Hunches, 4-8-37

 King Solomon, in all his glory, reigned from 843 to 803 B. C., nearly twenty-eight centuries ago. He was a master politician. He accomplished the unification of the Jewish nation, which has struggled for centuries under tribal leadership to establish its identity in strange lands, and against formidable enemies. The price of national identity was the complete subjugation of individual freedom, but the pomp and splendor of the dictator appealed to the masses, and they liked it more than liberty.

 Now the king had a night-mare in which Jehovah granted him his most cherished desire. This gift is usually referred to as “wisdom” as applied to Solomon, but a more exact translation calls it cleverness. Unquestionably he was clever; he knew just how far he could go in collecting the enormous tributes from his subjects, and he was careful not to over-do it. So the powerful became immensely wealthy, and the average man became contented with obscurity, because it seemed that was the way it ought to be,. But the clever man eventually died, and a century later even the temple was in ruins. It must have been a swell racket while it lasted.

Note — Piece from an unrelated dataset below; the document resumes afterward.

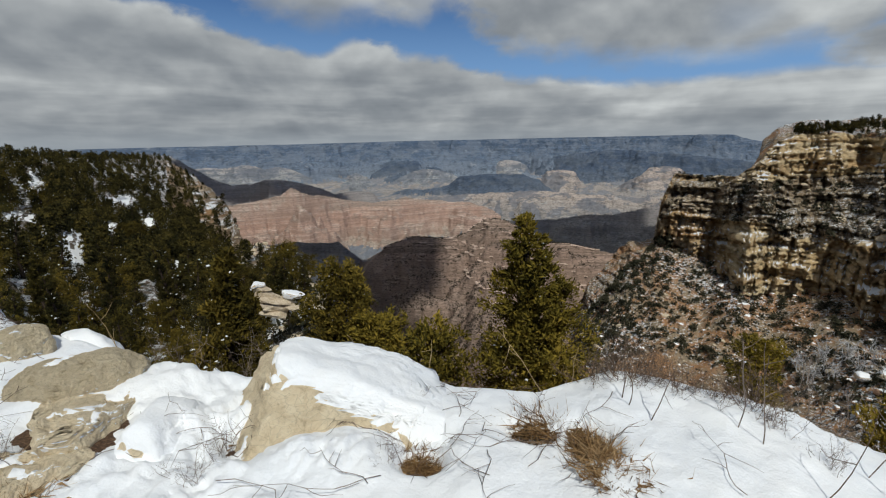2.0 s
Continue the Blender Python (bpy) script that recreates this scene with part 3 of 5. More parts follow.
# name, label, category, distance, height, depth of its slope, material, table of (azimuth, elevation) of the crest
LANDFORMS = [
    ("backdrop_rim", "dark blue forested far rim of the canyon, haze in its colour", "canyon rim", 4640, 190, 420, "BLUE",
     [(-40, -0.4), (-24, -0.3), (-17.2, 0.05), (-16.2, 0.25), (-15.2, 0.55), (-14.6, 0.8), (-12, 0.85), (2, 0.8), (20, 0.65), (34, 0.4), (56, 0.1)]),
    ("backdrop_wall", "dark blue wooded buttress below the far rim, haze and shade in its colour", "canyon wall", 4050, 170, 420, "NAVY",
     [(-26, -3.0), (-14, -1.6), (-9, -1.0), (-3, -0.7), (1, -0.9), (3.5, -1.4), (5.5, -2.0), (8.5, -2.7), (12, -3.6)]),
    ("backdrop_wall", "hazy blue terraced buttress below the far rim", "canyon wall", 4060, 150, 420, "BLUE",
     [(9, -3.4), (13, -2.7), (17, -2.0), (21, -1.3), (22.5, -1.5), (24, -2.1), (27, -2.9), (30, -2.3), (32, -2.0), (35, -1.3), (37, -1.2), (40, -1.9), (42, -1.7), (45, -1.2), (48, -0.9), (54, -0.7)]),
    ("backdrop_mesa", "dark blue wooded hill, haze and cloud shadow in its colour", "mesa", 3800, 110, 260, "NAVY",
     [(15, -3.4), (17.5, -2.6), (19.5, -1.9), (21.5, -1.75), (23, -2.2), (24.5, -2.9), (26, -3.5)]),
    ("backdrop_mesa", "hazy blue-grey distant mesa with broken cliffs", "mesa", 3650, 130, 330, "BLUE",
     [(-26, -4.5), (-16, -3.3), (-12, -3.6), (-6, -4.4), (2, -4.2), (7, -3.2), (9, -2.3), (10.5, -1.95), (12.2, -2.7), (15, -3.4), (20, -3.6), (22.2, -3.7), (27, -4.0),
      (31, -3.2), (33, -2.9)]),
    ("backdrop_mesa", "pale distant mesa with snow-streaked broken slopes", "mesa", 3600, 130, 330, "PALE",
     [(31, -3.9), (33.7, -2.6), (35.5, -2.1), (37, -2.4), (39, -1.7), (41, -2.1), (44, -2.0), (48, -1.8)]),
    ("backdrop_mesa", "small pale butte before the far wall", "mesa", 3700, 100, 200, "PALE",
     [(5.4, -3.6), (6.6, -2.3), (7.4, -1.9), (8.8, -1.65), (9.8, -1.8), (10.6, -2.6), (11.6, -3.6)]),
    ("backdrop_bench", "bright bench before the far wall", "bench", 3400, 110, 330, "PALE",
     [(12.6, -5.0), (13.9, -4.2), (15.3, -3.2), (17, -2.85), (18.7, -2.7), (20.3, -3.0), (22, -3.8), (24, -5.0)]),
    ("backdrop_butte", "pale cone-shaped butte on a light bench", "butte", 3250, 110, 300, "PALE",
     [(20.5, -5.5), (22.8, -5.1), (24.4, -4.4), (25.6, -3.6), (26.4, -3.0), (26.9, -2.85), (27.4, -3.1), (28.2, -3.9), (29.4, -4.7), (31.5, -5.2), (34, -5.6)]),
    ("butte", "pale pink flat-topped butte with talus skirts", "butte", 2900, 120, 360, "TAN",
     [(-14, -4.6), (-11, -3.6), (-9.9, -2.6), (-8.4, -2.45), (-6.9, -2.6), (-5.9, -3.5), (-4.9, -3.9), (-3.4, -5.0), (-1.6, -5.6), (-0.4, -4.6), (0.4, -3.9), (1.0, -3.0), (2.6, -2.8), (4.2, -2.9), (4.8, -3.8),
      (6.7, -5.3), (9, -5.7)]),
    ("mesa", "mesa of layered slopes, blue-grey with painted haze and cloud shadow", "mesa", 2650, 90, 260, "NAVY",
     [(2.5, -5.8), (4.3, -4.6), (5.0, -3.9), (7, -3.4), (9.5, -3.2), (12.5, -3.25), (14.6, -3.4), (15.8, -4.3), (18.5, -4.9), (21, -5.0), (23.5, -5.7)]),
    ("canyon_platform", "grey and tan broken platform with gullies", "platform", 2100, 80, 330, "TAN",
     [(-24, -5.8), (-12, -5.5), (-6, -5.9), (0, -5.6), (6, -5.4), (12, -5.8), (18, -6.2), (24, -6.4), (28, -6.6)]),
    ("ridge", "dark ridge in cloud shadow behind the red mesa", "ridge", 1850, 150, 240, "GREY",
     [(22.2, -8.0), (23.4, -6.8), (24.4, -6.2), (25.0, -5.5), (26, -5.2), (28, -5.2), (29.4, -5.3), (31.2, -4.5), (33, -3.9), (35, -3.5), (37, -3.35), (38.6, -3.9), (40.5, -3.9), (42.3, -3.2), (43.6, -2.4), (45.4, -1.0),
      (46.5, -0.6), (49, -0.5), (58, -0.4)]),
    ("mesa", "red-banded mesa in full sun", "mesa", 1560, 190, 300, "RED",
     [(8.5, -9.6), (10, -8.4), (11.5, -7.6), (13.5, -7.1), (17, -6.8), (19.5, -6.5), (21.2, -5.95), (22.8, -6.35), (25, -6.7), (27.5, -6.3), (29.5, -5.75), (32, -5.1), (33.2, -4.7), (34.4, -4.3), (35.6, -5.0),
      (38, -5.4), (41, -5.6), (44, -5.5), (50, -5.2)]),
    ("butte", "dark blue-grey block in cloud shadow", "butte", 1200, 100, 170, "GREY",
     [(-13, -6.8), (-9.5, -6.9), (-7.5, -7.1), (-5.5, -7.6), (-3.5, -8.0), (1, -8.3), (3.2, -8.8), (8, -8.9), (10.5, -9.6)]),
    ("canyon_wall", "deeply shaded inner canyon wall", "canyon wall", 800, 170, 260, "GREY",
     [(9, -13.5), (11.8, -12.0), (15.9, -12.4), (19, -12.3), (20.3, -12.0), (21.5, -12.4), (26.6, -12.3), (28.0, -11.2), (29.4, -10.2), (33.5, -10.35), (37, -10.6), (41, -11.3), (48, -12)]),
    ("bench", "pale sunlit bench above the side canyon", "bench", 610, 45, 120, "TAN",
     [(25.5, -17.5), (27.3, -15.2), (29, -14.3), (31, -13.4), (33, -12.8), (35.1, -12.2), (37, -12.0), (40, -12.6)]),
    ("spur", "sunlit brown scrub-covered spur with pale ledges", "ridge", 520, 95, 190, "SPUR",
     [(-9, -13.6), (-2.4, -13.3), (1.1, -12.6), (4, -12.2), (6, -11.6), (7.0, -11.0), (8.1, -10.0), (8.9, -9.5), (11.2, -9.5), (12.8, -10.5), (13.8, -11.5), (16, -12.1), (18.5, -12.0), (20.3, -11.9),
      (21.5, -12.2), (23.5, -12.9), (26, -14.8), (28.5, -18.5)]),
]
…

 I can see several present-day morals in the above, but if I talk too much about the obvious I run the risk of boring you, not to mention myself. So draw your own conclusions.

 Of course the obvious is what holds our attention for ninety-nine per cent of the time; it isn’t often that we concern ourselves with the hidden significance of things. But hidden meanings are the greatest realities: the kernel of wheat requires a lot of stem and chaff to support it.

 And that makes me speculate on the quantity of chaff we have to dispose of before we can see the significance of material progress and its relation to civilization. Americans are very found of patting themselves on the back, and pointing with pride to the great strides in technology, which has given us an advantage over any other nation in comfort and convenience. And we like to think that this is a measure of our civilization.

 For instance, there is a great wave of popular sentiment today wrapped up in the fallacy that electric power is the great civilizing agency which should be made available to every nook and corner of the land. Now I admit that every kind of labor saver offers a release of human energy for some other purpose, and it is conceivable that five per cent of this energy will be put to work for the betterment of humanity. Come to think of it, the grandiose schemes of social planners are splendid--to that extent.

 Let’s look at it from another angle. Those mechanical wizards up in Detroit have provided the masses of America with the means of whizzing over the landscape at uncanny speeds, in complete comfort, and with a sense of safety based on a sublime faith that "it can’t happen to me”. Anyway, the doctor gets a hurry-up call to perform an errand of mercy at a distant point; and, by golly, he gets there in a hurry. No questions are asked about a civilizing agency there. But the doctor’s neighbor gets into his car, decides on a self-indulging spree, or uses it for a get-away after robbing the doctor, and--well, that’s enough. The opposite is established.

 So the obvious is scarcely enough to tell us whether or not mechanical ingenuity is civilizing.

 Obviously, we have to dig further for an answer. And the simple truth is, only on the use we make of our privileges can we judge our progress. And correct use depends upon education. And education is effective only insofar as it effects individuals.

 Social reform starts with the individual. Have you noticed any cart-before-the-horse items in your newspaper in recent years?